In a professional context, the hexagram often appears when a project has launched successfully but is vulnerable to premature expansion. The impulse to scale, monetize, or rebrand can destroy what was built. The wise move is to protect the core process, reinforce the operation, and wait — not because growth is bad, but because the timing for expansion is not now. The hexagram calls it perseverance; in business terms, it is operational discipline.

In inner work, After Completion names the moment after a psychological breakthrough when the psyche wants to declare itself finished. A pattern has been resolved, a wound has healed, a clarity has arrived. The temptation is to believe the work is over. The Yi says otherwise. Completion is not a seal; it is a discipline. The depths remain — water under fire — and the conscious mind must continue to attend to them without either ignoring them or drowning in them.

This is also the point where Hexagram 63 contrasts with its successor, Before Completion (Hexagram 64).
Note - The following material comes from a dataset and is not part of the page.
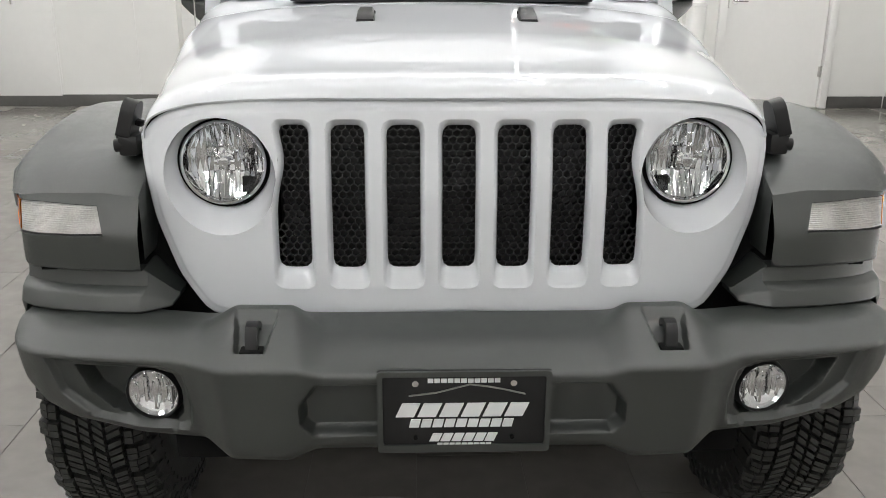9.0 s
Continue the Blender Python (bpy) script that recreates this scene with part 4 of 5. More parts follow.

After Completion threatens disorder through premature satisfaction; Before Completion threatens it through unresolved commencement. One warns the proud, the other warns the impatient. Both serve the same sober insight: order is a practice, not a possession.

The teaching’s maturity: when not to act is the hardest action

For a reader encountering Hexagram 63, the oracle rarely calls for dramatic change. More often it asks for disciplined restraint. That may mean leaving a system alone except for necessary maintenance. It may mean protecting a success from needless testing. It may mean resisting the urge to make an already functional arrangement more impressive at the cost of its stability.

The advice is not passive. It requires refined judgment to know when not to act — and that judgment is harder than the action would be. The ego finds it easier to do something visible than to hold a steady posture. Holding steady is what the hexagram demands.

The Yi’s most mature teaching: success is not a trophy to be displayed, but a condition to be stewarded. The completed vessel is strongest at the handle and weakest at the seam. The wise response is not to marvel forever, but to carry it carefully.